Which part of myself have I somehow left behind, blocked out or forgotten? In her beautiful book, 'The Alchemy of Illness', Kat Duff relates to the reader her experience of Chronic Fatigue Immune Dysfunction Syndrome, and how she was able to draw meaning from its depths. I was struck by her account of a dream in which she realises that her exhaustion is a mechanism preventing her from becoming completely dissociated from herself:

 

'I had a dream the night before I received my CFIDS diagnosis and learned there was no cure for it; the dream showed me how my incest recovery would continue through the agency of my illness. In that dream I belonged to a group of women incest survivors who met weekly to blaze trails through rough wooded territory. We hung little mirrors from the branches of trees to see better and tried very hard to do it right; even so, we kept getting lost, confused, and separated, and ended up fighting amongst ourselves. Finally, we stopped and asked ourselves: How can we keep from losing it like this, from dissociating and splitting apart?

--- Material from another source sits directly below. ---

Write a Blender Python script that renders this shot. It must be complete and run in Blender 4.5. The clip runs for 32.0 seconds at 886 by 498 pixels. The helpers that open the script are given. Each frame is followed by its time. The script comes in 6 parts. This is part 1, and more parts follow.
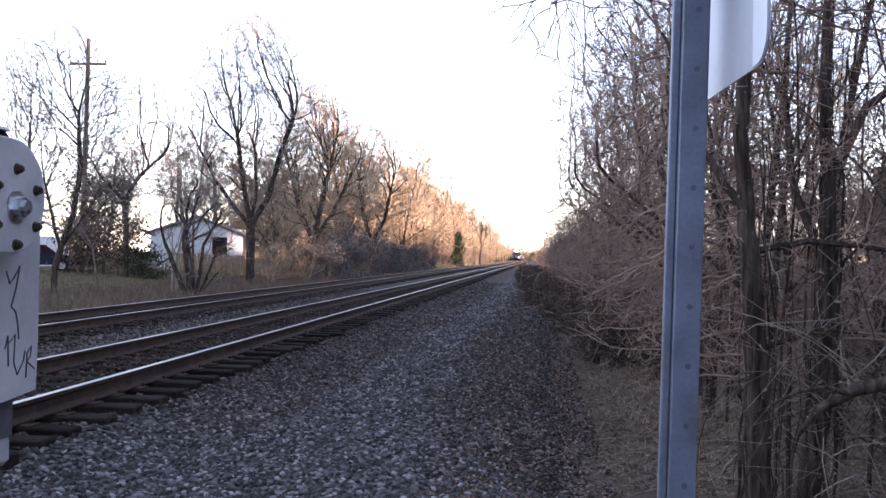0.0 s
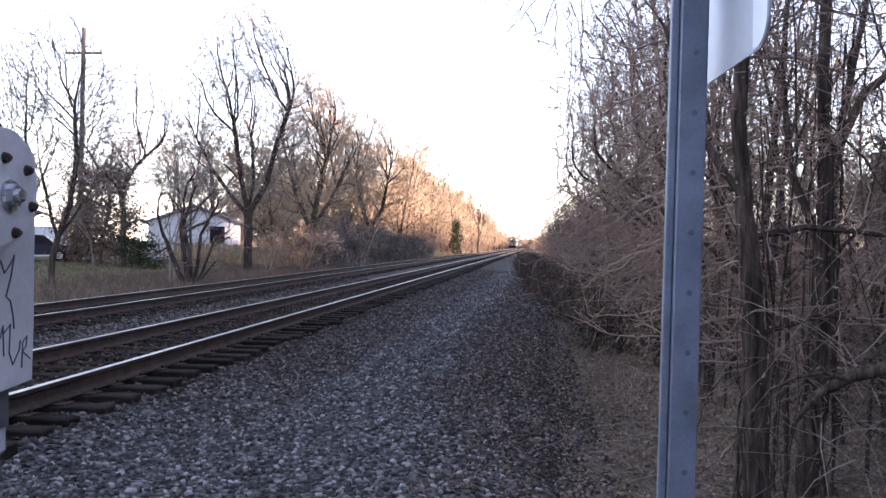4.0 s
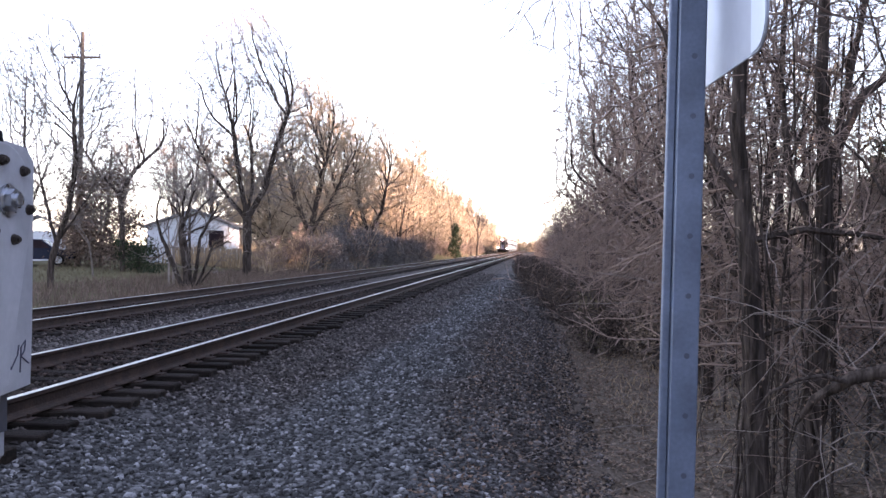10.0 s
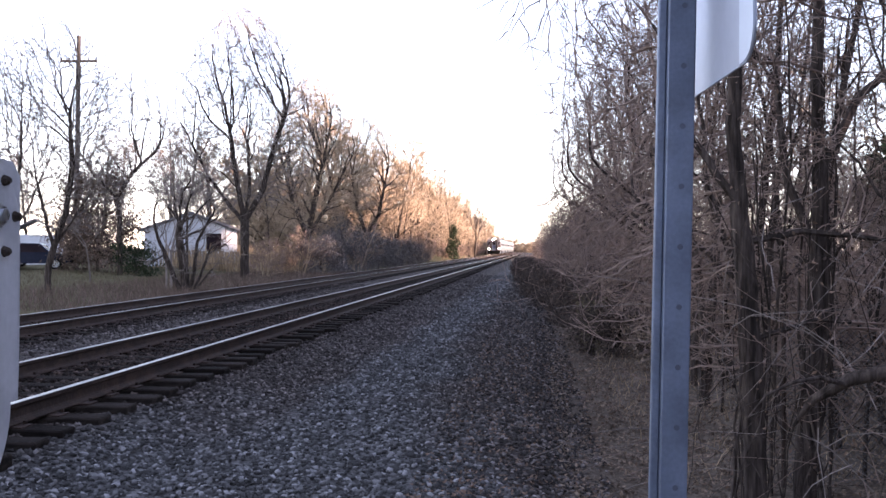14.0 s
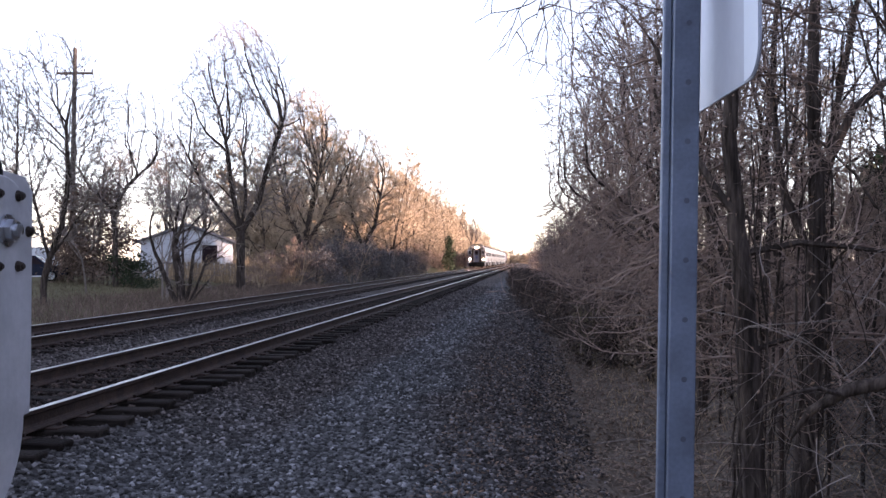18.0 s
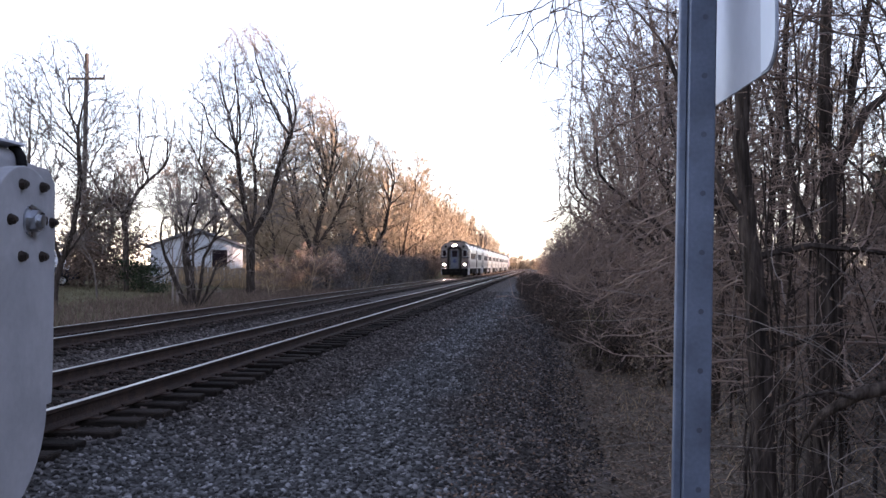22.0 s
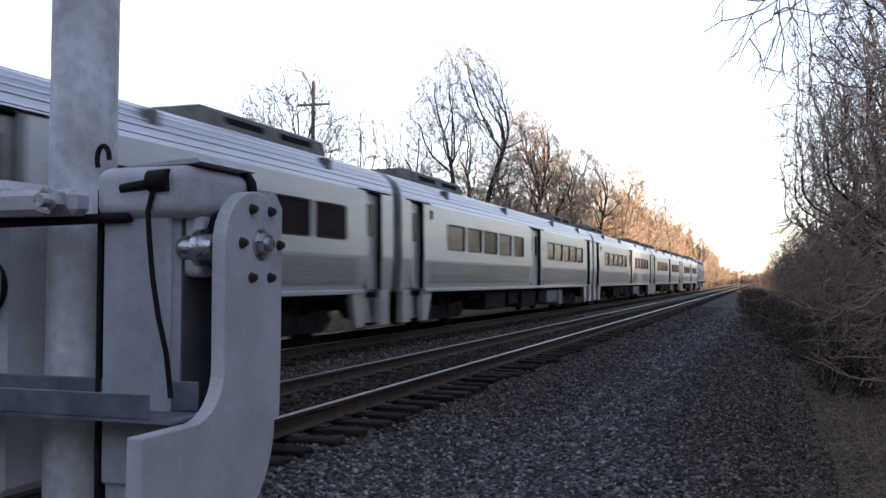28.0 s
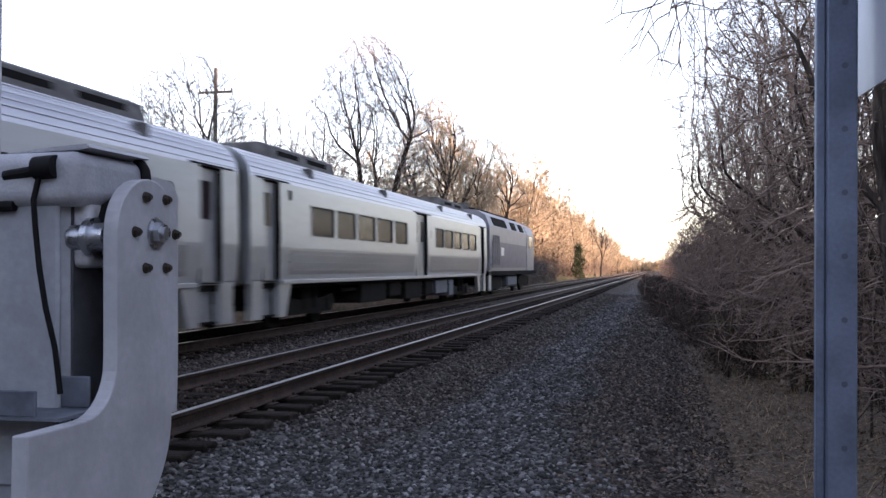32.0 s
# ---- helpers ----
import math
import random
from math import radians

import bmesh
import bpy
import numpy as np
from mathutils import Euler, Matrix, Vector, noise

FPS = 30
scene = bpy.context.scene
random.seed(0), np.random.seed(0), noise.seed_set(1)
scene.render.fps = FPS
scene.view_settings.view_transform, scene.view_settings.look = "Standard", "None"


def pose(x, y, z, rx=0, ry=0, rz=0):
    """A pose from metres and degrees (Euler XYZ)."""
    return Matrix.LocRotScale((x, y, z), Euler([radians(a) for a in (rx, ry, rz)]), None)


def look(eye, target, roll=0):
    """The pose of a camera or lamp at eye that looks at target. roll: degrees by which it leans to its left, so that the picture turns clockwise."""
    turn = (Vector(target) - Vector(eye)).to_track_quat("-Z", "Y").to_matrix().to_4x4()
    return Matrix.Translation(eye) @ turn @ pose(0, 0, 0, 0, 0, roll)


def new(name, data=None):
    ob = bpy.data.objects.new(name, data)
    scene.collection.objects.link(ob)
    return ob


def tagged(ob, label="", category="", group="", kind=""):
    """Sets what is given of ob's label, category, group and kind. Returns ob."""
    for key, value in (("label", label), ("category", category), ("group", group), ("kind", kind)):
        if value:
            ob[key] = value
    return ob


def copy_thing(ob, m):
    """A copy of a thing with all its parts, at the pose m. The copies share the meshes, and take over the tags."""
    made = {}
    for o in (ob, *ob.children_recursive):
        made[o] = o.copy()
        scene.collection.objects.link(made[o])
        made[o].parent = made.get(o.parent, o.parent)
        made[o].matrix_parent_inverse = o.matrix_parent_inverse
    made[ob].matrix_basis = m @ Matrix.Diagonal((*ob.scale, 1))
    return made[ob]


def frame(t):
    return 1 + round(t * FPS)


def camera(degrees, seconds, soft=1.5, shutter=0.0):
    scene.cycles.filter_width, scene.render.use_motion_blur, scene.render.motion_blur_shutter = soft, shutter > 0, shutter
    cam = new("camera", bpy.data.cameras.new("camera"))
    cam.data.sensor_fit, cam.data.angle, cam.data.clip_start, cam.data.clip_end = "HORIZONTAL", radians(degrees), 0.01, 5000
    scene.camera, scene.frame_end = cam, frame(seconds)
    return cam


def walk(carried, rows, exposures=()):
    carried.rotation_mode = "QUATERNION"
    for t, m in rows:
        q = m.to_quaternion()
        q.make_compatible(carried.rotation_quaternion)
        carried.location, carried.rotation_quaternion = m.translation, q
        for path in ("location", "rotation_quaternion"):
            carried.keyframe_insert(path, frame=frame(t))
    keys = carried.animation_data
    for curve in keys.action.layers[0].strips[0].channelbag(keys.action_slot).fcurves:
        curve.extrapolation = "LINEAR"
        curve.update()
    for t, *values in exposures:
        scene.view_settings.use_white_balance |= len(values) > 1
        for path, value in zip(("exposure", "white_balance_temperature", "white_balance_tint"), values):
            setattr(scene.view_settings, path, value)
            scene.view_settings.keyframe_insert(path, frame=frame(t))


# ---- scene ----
# ---- camera ----
cam = camera(51.4, 32.0, soft=1.5, shutter=0.4)


def view(x, y, z, yaw, pitch, roll):
    """A pose that looks along +y, turned left by yaw, up by pitch and leaning left by roll."""
    return pose(x, y, z, 0, 0, yaw) @ pose(0, 0, 0, 90 + pitch) @ pose(0, 0, 0, 0, 0, roll)


PATH = [
    (0.0, 0.002, -0.006, 1.276, 6.00, 0.45, 0.87),
    (0.5, 0.001, -0.002, 1.271, 5.89, 0.18, 0.91),
    (1.0, 0.005, 0.007, 1.274, 5.44, 0.15, 0.89),
    (1.5, 0.005, 0.015, 1.275, 5.05, -0.25, 0.75),
    (2.0, 0.003, 0.012, 1.273, 5.21, -0.59, 0.69),
    (2.5, 0.003, 0.006, 1.273, 5.54, -0.54, 0.44),
    (3.0, 0.003, 0.008, 1.274, 5.69, -0.37, 0.42),
    (3.5, 0.000, 0.007, 1.274, 5.89, -0.23, 0.62),
    (5.5, 0.003, 0.007, 1.274, 5.65, -0.63, 0.33),
    (6.0, 0.002, 0.001, 1.273, 5.69, -0.46, 0.48),
    (6.5, 0.001, 0.009, 1.273, 5.69, -0.45, 0.54),
    (7.0, -0.000, 0.004, 1.275, 5.69, -0.44, 0.50),
    (7.5, -0.002, 0.002, 1.274, 5.73, -0.16, 0.31),
    (8.0, -0.006, -0.000, 1.276, 5.78, -0.17, 0.52),
    (8.5, 0.000, 0.003, 1.274, 5.79, -0.16, 0.27),
    (9.0, 0.000, -0.000, 1.270, 5.78, -0.15, 0.30),
    (9.5, -0.001, 0.004, 1.273, 5.78, -0.13, 0.51),
    (10.0, 0.001, 0.008, 1.274, 5.80, -0.07, 0.45),
    (10.5, 0.004, 0.014, 1.275, 5.93, 0.09, 0.27),
    (11.0, 0.003, 0.011, 1.277, 6.16, 0.23, 0.26),
    (11.5, 0.002, 0.012, 1.276, 6.12, 0.13, 0.24),
    (12.0, 0.002, 0.012, 1.279, 6.11, -0.00, 0.08),
    (12.5, 0.002, 0.007, 1.284, 6.17, -0.08, 0.08),
    (13.0, 0.001, 0.002, 1.272, 6.06, -0.23, 0.14),
    (13.5, 0.009, 0.013, 1.300, 5.67, -0.52, 0.17),
    (14.0, 0.017, 0.020, 1.295, 5.68, 0.01, 0.10),
    (14.5, 0.023, 0.021, 1.295, 5.64, 0.70, -0.04),
    (16.5, 0.002, 0.003, 1.299, 6.00, 0.36, 0.27),
    (17.0, -0.002, -0.007, 1.301, 6.11, 0.06, 0.11),
    (17.5, -0.006, -0.003, 1.297, 5.68, 0.29, 0.08),
    (18.0, -0.006, -0.004, 1.300, 5.41, 0.71, -0.01),
    (18.5, -0.009, -0.007, 1.287, 5.50, 0.90, 0.16),
    (19.0, -0.009, -0.016, 1.275, 5.58, 0.92, -0.10),
    (19.5, -0.011, -0.017, 1.294, 5.80, 0.62, -0.18),
    (20.0, -0.009, -0.012, 1.296, 5.88, 0.85, -0.29),
    (20.5, -0.012, -0.009, 1.276, 5.97, 1.10, 0.01),
    (21.0, -0.011, -0.011, 1.271, 6.03, 1.11, -0.13),
    (21.5, -0.017, -0.018, 1.270, 5.94, 1.07, -0.03),
    (22.0, -0.021, -0.022, 1.273, 5.98, 1.06, 0.11),
    (22.5, -0.028, -0.015, 1.269, 6.07, 1.11, 0.42),
    (23.0, -0.021, 0.006, 1.278, 6.13, 1.07, 0.35),
    (23.5, -0.028, -0.018, 1.272, 6.11, 1.07, 0.48),
    (24.0, -0.027, -0.019, 1.280, 6.13, 1.11, 0.38),
    (24.5, -0.022, -0.013, 1.281, 6.35, 1.18, 0.14),
    (26.5, -0.019, 0.009, 1.277, 10.02, 1.38, -0.28),
    (27.0, -0.039, 0.027, 1.281, 12.72, 1.62, -0.43),
    (27.5, -0.056, 0.047, 1.281, 17.08, 1.68, -0.31),
    (28.0, -0.033, 0.018, 1.285, 19.17, 1.94, 0.08),
    (28.5, -0.034, 0.029, 1.285, 18.04, 1.95, 0.58),
    (29.0, -0.045, 0.051, 1.283, 16.01, 1.56, 0.33),
    (29.5, -0.049, 0.060, 1.284, 14.22, 1.21, -0.07),
    (30.0, -0.044, 0.046, 1.282, 13.60, 1.04, -0.09),
    (30.5, -0.053, 0.060, 1.283, 13.33, 1.11, -0.20),
    (31.0, -0.035, 0.038, 1.282, 13.28, 1.21, -0.33),
    (31.5, -0.046, 0.056, 1.283, 13.31, 1.21, -0.37),
    (32.0, -0.026, 0.030, 1.282, 13.40, 1.28, -0.45),
]
walk(cam, [(r[0], view(*r[1:])) for r in PATH], exposures=[(t, 2.62 + e, k, g) for t, e, k, g in ((0, -0.32, 6100, 30), (9, -0.08, 6100, 29), (13, -0.27, 6100, 31), (17, -0.56, 6100, 31), (23, -0.72, 6150, 28), (24.5, -0.76, 6200, 27), (26.5, -1.12, 6250, 24), (28, -0.84, 6250, 23), (30, -0.58, 6400, 24), (32, -0.56, 6400, 26))])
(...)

As soon as we asked the question, a wise woman appeared and demonstrated a simple spiritual exercise for pulling ourselves back together and cultivating the self possession of the masters; to collapse with exhaustion. We proceeded to do exactly that, each one of us dropping to the floor with a loud sigh, then, one by one, we told the stories of our lives, our deepest hurts, regrets and yearnings. As we connected with ourselves and each other, a deep calm enveloped and united us.'

 

Because we rarely hear accounts from ill people of their illness, because the reality of illness is that it disorders the very parts of us that would otherwise be engaged in remembering, explaining, and categorising it,

 

'illness remains a wilderness....it may play an important, even necessary, role in the ecology of the whole.'

 

Societally, we are living in times that seek to fragment us, disengaging our energies from our capacity to calibrate and direct ourselves. Duff's suggestion that the agency of an illness itself could be what does the healing- that what we experience as the illness itself is not only what can teach us how to heal, but may be the actual healing happening- feels important. I think integrating this understanding can reconnect us to a broader sense of meaning.

 

As in homeopathy, a particular illness may warrant a solution that balances not only that illness or manifestation of illness in a person, but also the symptoms and tendencies they are not attempting to address, and may not even have recognised. In a larger sense, our illnesses can be viewed as the beginning of a self healing process that nature is living; our attempts to heal in a way that integrates the lessons of illness may continue this work of nature, which is correcting itself in ways and on levels that we do not have access to.

 

For me on a personal level, the best solution I have found for my pain has been meditation, connecting with spirituality, and bodywork. My pain simultaneously forced me to inhabit my body and the present moment, as one cannot avoid when one is in pain, and intensified my desire to escape it. Escaping the frightening vulnerability of my body is what I had been doing for years- as pain has dragged me back into it, I have had to acknowledge that leaving my body behind only leaves it, and thus myself, more vulnerable to damage. So I have to learn a new way of living, in my body. This doesn't make pain go away, but it prevents me from creating more pain by doing things that exacerbate it while dissociating. And at the same time, it brings me back to the truth of myself, from where I can act authentically and do what I mean to in the world; contribute and not blindly hurt other people and living things. I hope that it will bring me more and more fully into peace with myself and the world. I have known this flow and peace and I want to live there. But there is a lot to integrate. In order to make this kind of integration possible, we all need to plunge into the work of undoing our individualism and isolation and building true communities of healing.